• Exercise
Without the pictures, repeat the listing character for character.

• Provided data
------------
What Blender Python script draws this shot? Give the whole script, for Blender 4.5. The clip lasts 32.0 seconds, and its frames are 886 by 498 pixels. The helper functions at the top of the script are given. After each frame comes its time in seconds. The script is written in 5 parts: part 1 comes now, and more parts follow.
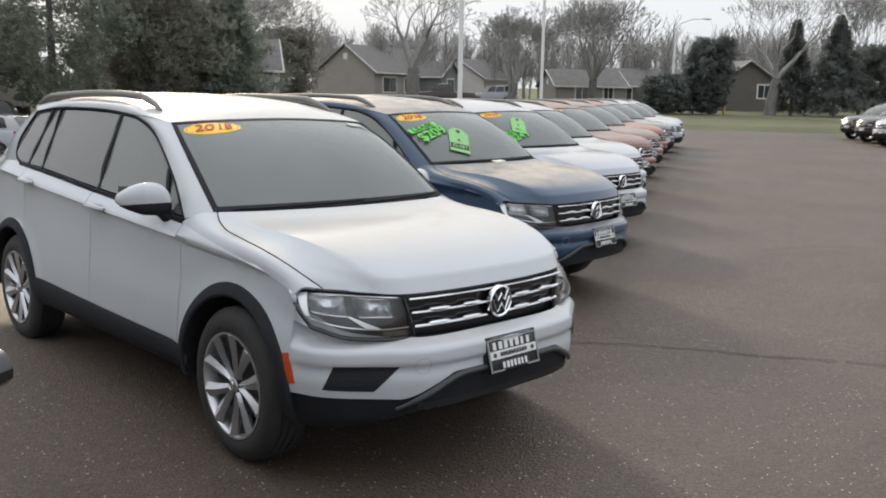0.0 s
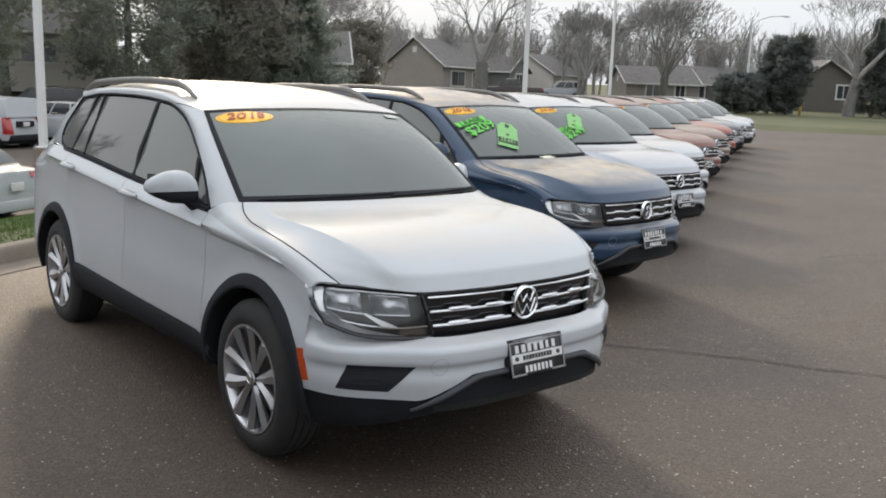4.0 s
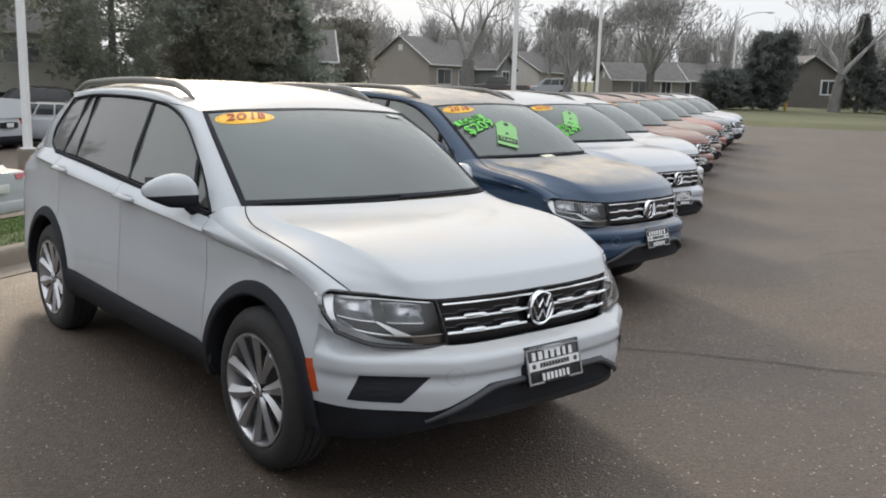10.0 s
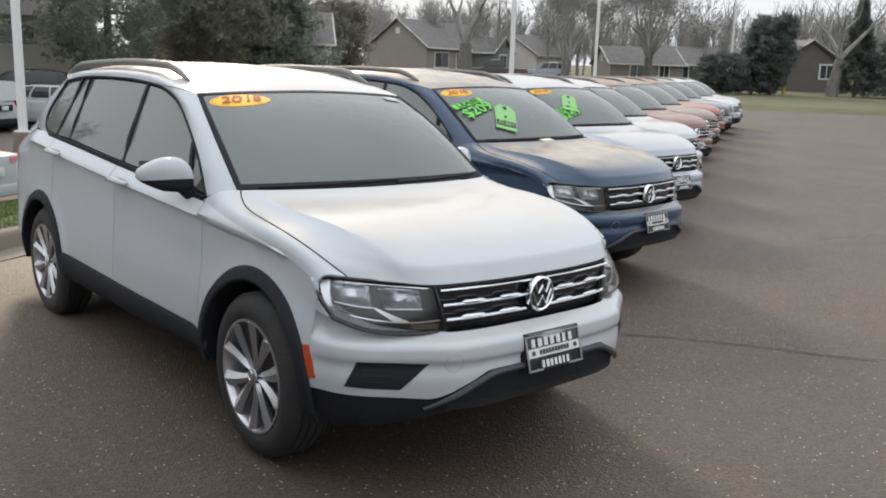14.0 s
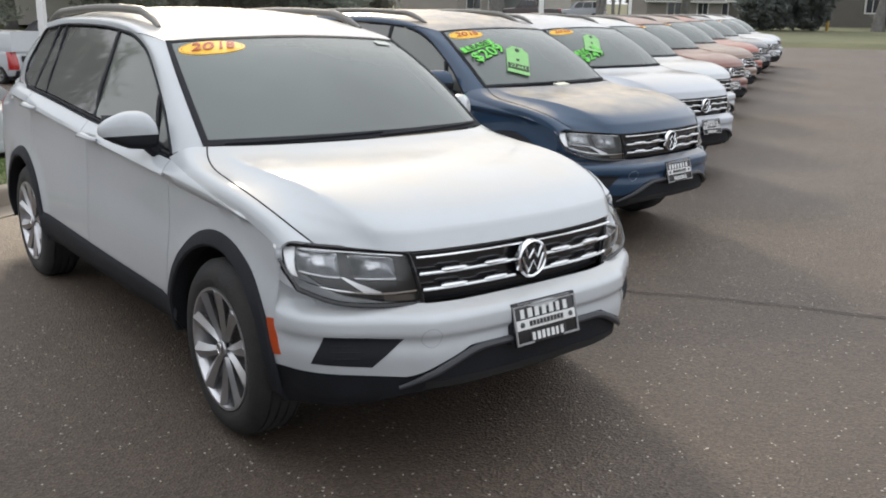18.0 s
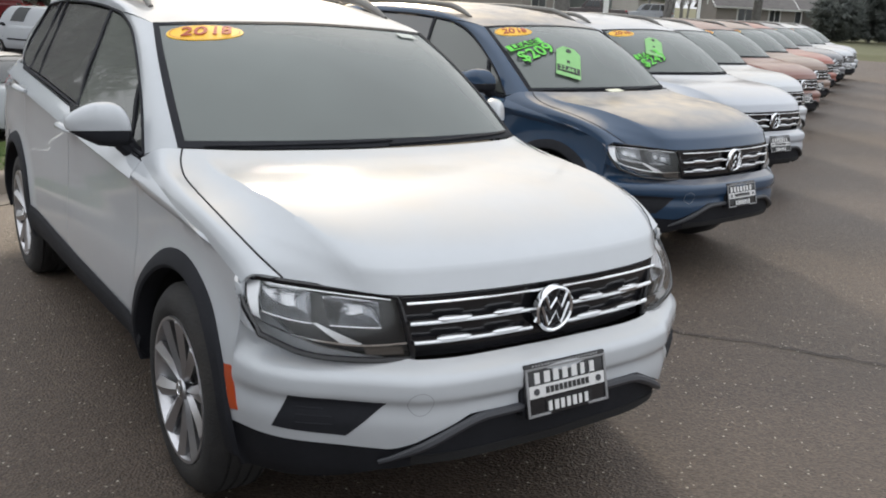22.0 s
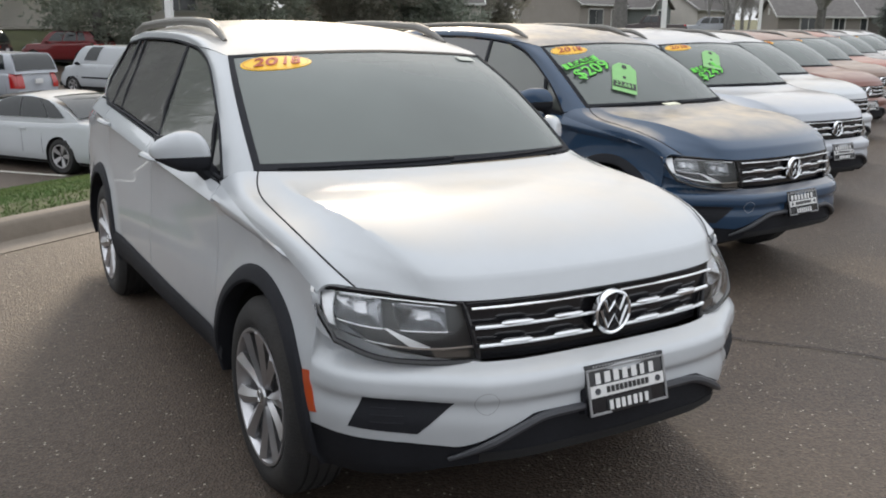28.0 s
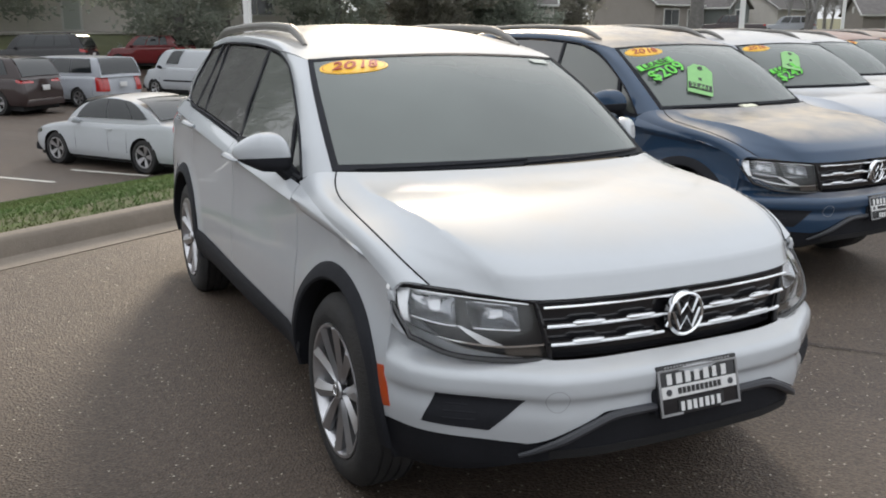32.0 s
------------
• Output below
What Blender Python script draws this shot? Give the whole script, for Blender 4.5. The clip lasts 32.0 seconds, and its frames are 886 by 498 pixels. The helper functions at the top of the script are given. After each frame comes its time in seconds. The script is written in 5 parts: part 1 comes now, and more parts follow.
0.0 s
4.0 s
10.0 s
14.0 s
18.0 s
22.0 s
28.0 s
32.0 s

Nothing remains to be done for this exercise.